■ AIM OF THE EXERCISE
Provide the data again in its entirety, exactly as given.

■ MATERIAL

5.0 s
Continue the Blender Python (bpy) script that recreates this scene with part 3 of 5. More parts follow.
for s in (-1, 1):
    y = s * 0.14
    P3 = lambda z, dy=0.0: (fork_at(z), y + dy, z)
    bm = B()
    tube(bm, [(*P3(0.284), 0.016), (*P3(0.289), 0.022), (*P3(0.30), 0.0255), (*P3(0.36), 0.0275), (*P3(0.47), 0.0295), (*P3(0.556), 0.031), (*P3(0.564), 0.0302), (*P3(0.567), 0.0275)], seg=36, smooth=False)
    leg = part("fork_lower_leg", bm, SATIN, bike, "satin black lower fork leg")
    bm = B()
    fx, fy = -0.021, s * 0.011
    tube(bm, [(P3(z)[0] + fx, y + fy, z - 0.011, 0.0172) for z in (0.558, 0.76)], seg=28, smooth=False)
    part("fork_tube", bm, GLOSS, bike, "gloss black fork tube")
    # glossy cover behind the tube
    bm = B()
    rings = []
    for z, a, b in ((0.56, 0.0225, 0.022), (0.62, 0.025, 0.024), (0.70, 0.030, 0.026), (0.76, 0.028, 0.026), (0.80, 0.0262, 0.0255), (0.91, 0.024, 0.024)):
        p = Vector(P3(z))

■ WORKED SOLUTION
5.0 s
Continue the Blender Python (bpy) script that recreates this scene with part 3 of 5. More parts follow.
for s in (-1, 1):
    y = s * 0.14
    P3 = lambda z, dy=0.0: (fork_at(z), y + dy, z)
    bm = B()
    tube(bm, [(*P3(0.284), 0.016), (*P3(0.289), 0.022), (*P3(0.30), 0.0255), (*P3(0.36), 0.0275), (*P3(0.47), 0.0295), (*P3(0.556), 0.031), (*P3(0.564), 0.0302), (*P3(0.567), 0.0275)], seg=36, smooth=False)
    leg = part("fork_lower_leg", bm, SATIN, bike, "satin black lower fork leg")
    bm = B()
    fx, fy = -0.021, s * 0.011
    tube(bm, [(P3(z)[0] + fx, y + fy, z - 0.011, 0.0172) for z in (0.558, 0.76)], seg=28, smooth=False)
    part("fork_tube", bm, GLOSS, bike, "gloss black fork tube")
    # glossy cover behind the tube
    bm = B()
    rings = []
    for z, a, b in ((0.56, 0.0225, 0.022), (0.62, 0.025, 0.024), (0.70, 0.030, 0.026), (0.76, 0.028, 0.026), (0.80, 0.0262, 0.0255), (0.91, 0.024, 0.024)):
        p = Vector(P3(z))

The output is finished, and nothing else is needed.